Problem requirements
Repeat the material verbatim. Images are excluded from the copy.
———
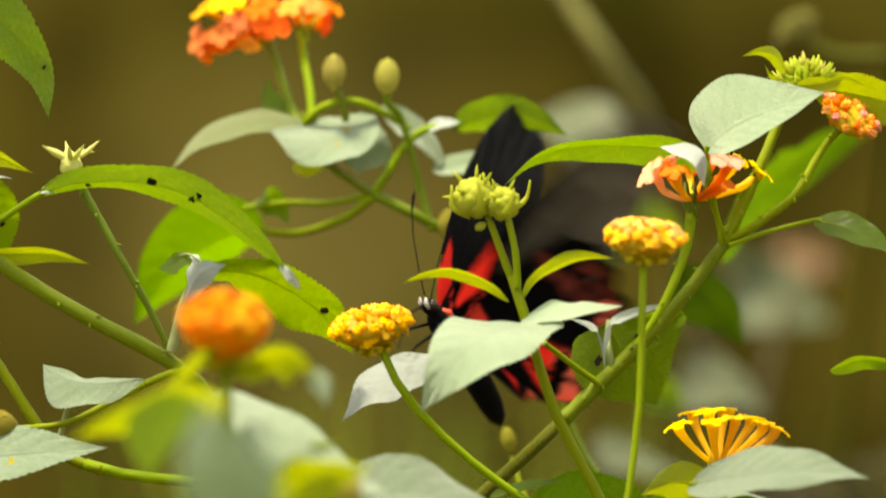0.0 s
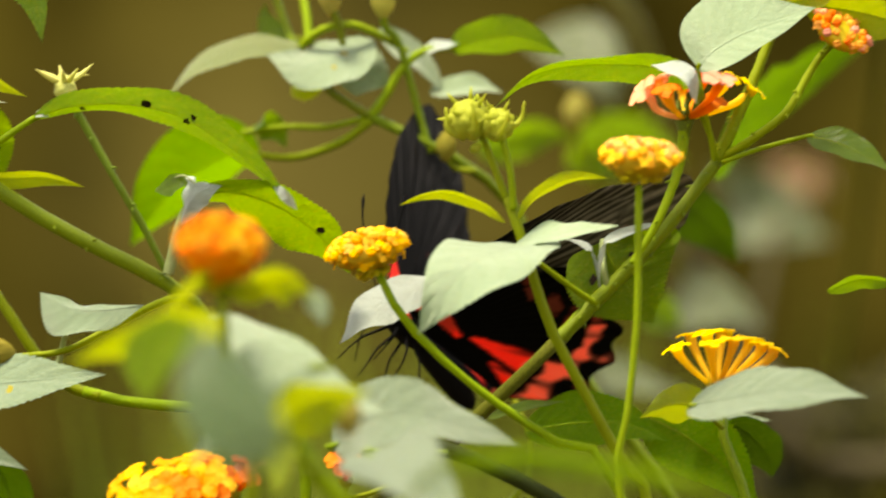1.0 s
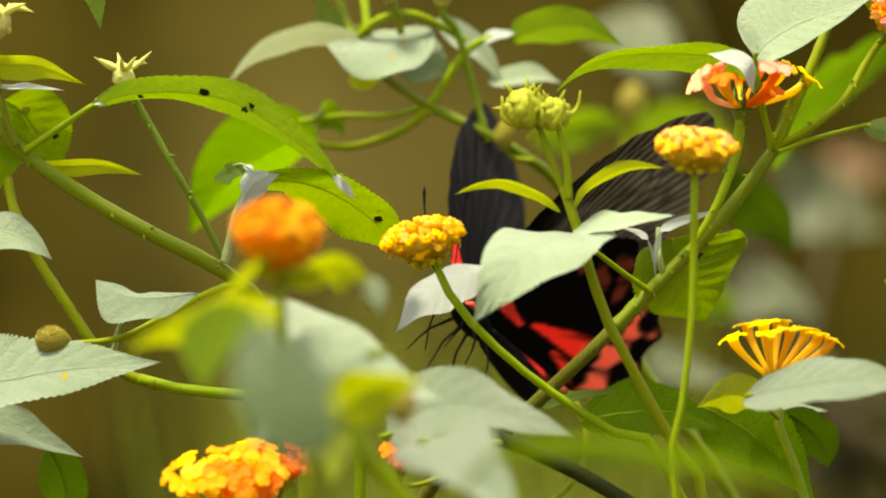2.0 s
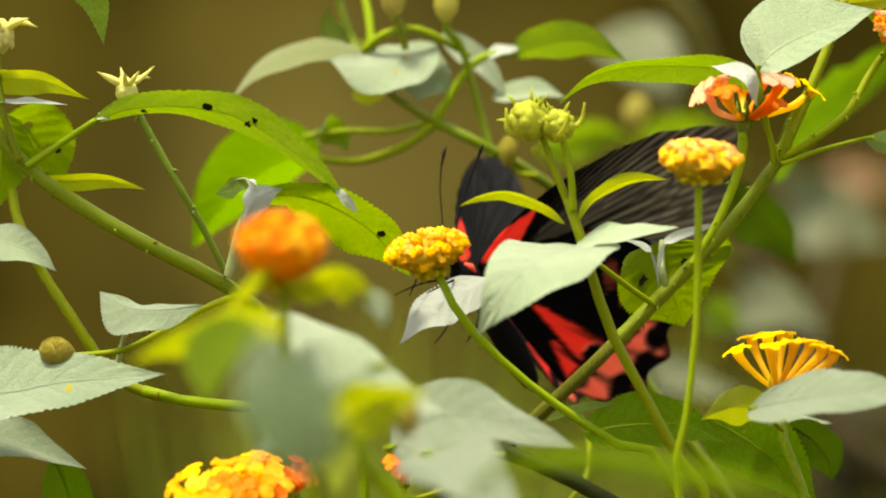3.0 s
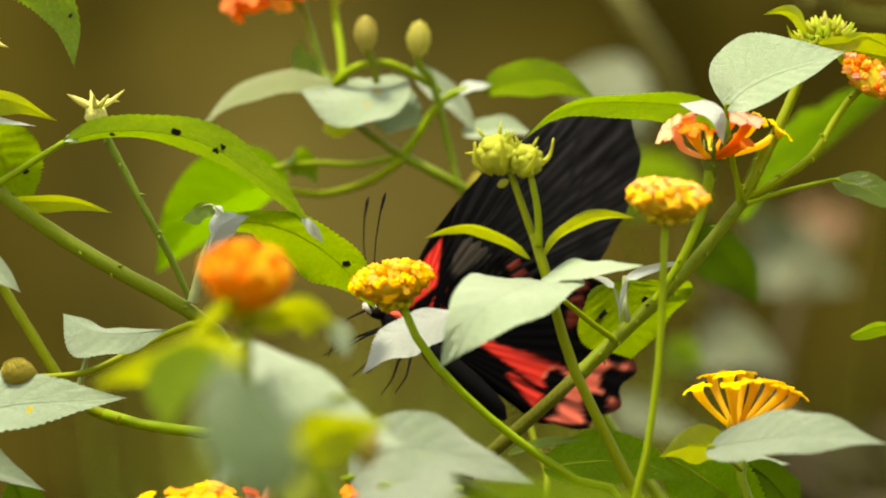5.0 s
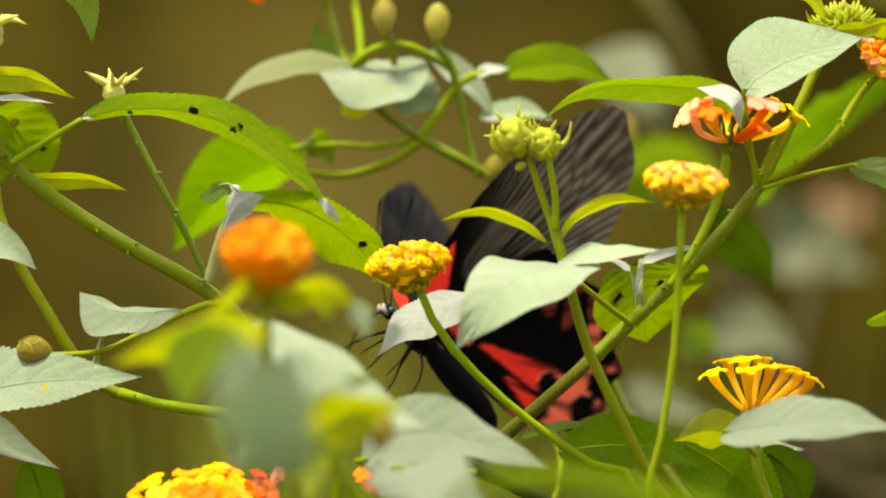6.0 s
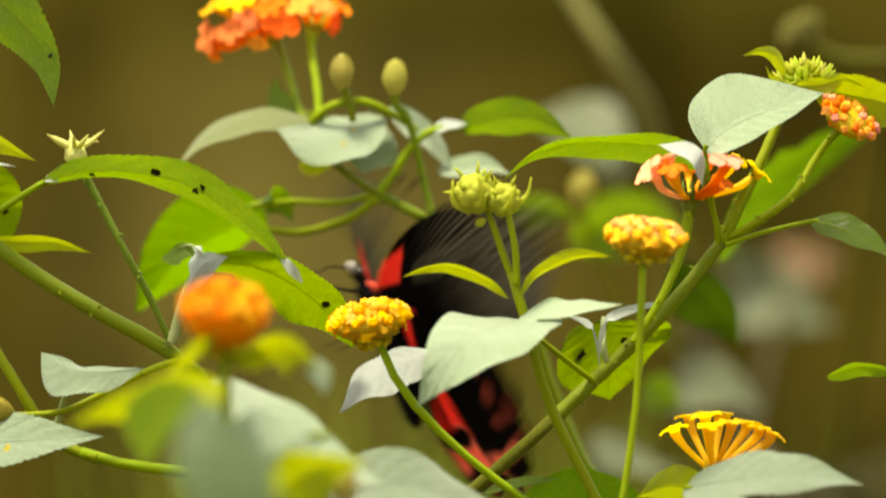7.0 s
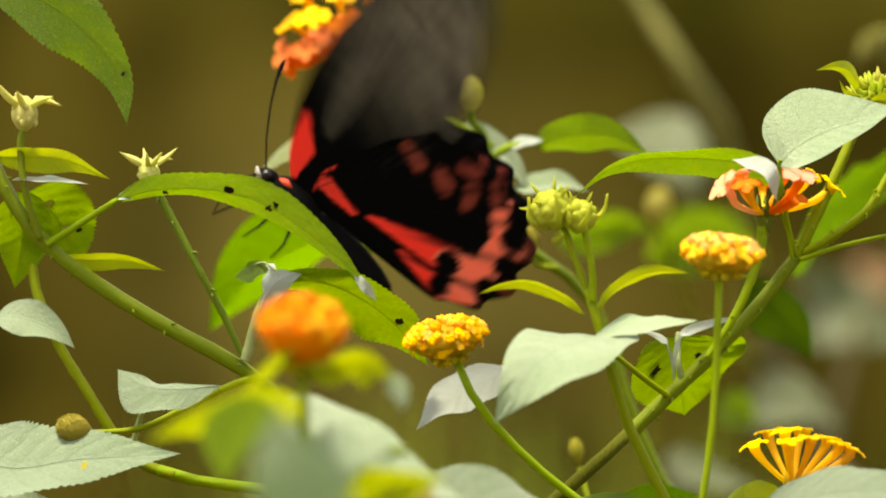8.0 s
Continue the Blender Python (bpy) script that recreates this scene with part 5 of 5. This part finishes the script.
———
Response to the task
0.0 s
1.0 s
2.0 s
3.0 s
5.0 s
6.0 s
7.0 s
8.0 s
Continue the Blender Python (bpy) script that recreates this scene with part 5 of 5. This part finishes the script.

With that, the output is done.